Baldwin also argues that telemigration will be greatly enhanced by the availability of machine translation technology, especially Google Translate. I think he may be overstating the case here–from what I’ve seen, the quality of GT translations is highly variable. Not sure how well this approach would work in facilitating the interaction that is often required among team members to create something or solve a problem, and I am sure I wouldn’t want to trust it exclusively for something like, say, translating the functional specifications for a life-critical avionics system to be programmed by non-English speakers.
But there are a lot of English-speakers in the world, and a lot of activities in which fluency in a common language is not essential.
One area in which a lot of telemigration seems to be occurring is in software development and maintenance. Here for example, is a company which acquires application software companies and offshores much of the ongoing work (which presumably includes incremental product enhancements as well as problem-fixing) to contract programmers: company’s chief recruiter asserts that the current cloud wage for a C++ programmer is $15 an hour. As the Forbes article notes, that’s what Amazon pays its warehouse workers. (Well, at least in the US–and $15/hour for a programmer in, say, India is surely worth a lot more than $15/hour in this country.) What makes this story particularly interesting is that the founder/CEO of the company was noted, in his earlier incarnation in a different software business, for paying software people very well indeed and going to great lengths to recruit them.

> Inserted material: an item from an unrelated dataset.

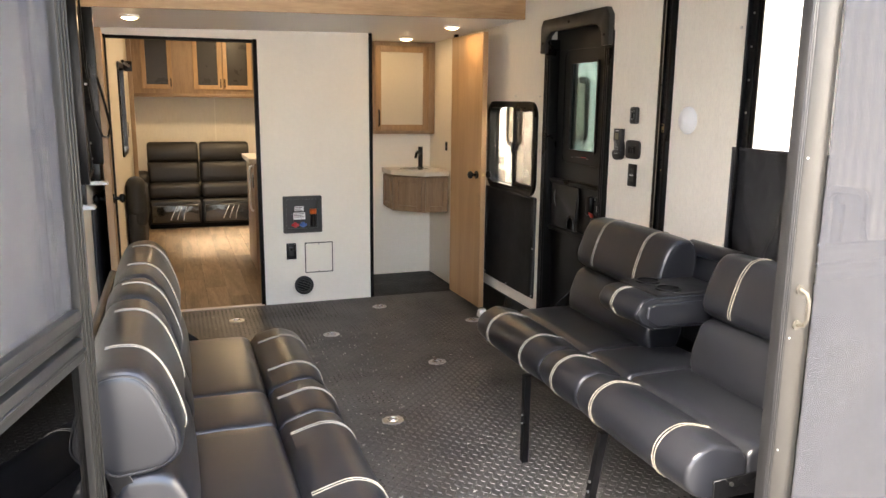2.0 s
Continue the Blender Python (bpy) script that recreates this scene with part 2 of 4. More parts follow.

The use of telemigration by software product companies has not been limited to maintenance/enhancement activities: remote workers are also frequently used for new-product development as well. Russia and Eastern Europe are popular locations for this function: the labor costs are by no means the lowest available, but cheaper-than-US costs combine with the availability of people with excellent skill sets.
Telemigration as discussed above mostly involves the work of symbolic analysts…I believe the term originated with Robert Reich…in any event, he defined in terms of jobs which involve the manipulation of symbols, whether those symbols be spreadsheets, computer code, or images intended for advertising or computer games. While there has been much talk about symbolic analyst work representing the “jobs of the future”, it has been too infrequently noted that–despite all the improvements in transportation and the reduction of trade barriers–symbols can be transported globally much faster and at lower cost than can physical goods. Robert Reich is cited here as saying that symbolic analysts are likely to dodge the offshoring bullet as long as they do not get trapped into job functions that are routinized. But while managing hard-to-measure functions like creative software development may be more difficult when the people are not all in one place and fluent in a common language, current evidence and trends suggest that it is by no means impossible.
There is also a kind of services offshoring which is not about symbolic analysts but is still economically important and likely to become more so: the offshoring of maintenance of complicated physical systems. In the airline industry, a significant amount of heavy maintenance is already offshored to lower-labor-cost countries: evidently, the cost of flying the airplane to another country or continent for a periodic inspection or major equipment replacement/upgrade is outweighed by the labor cost savings.
I don’t have any particular conclusions to draw from all this, except that phenomenon of services offshoring is an important one, and, IMO, not much-discussed or well-understood. Also, more evidence that credentialism and chasing whatever is currently hot do not necessarily represent good career strategies.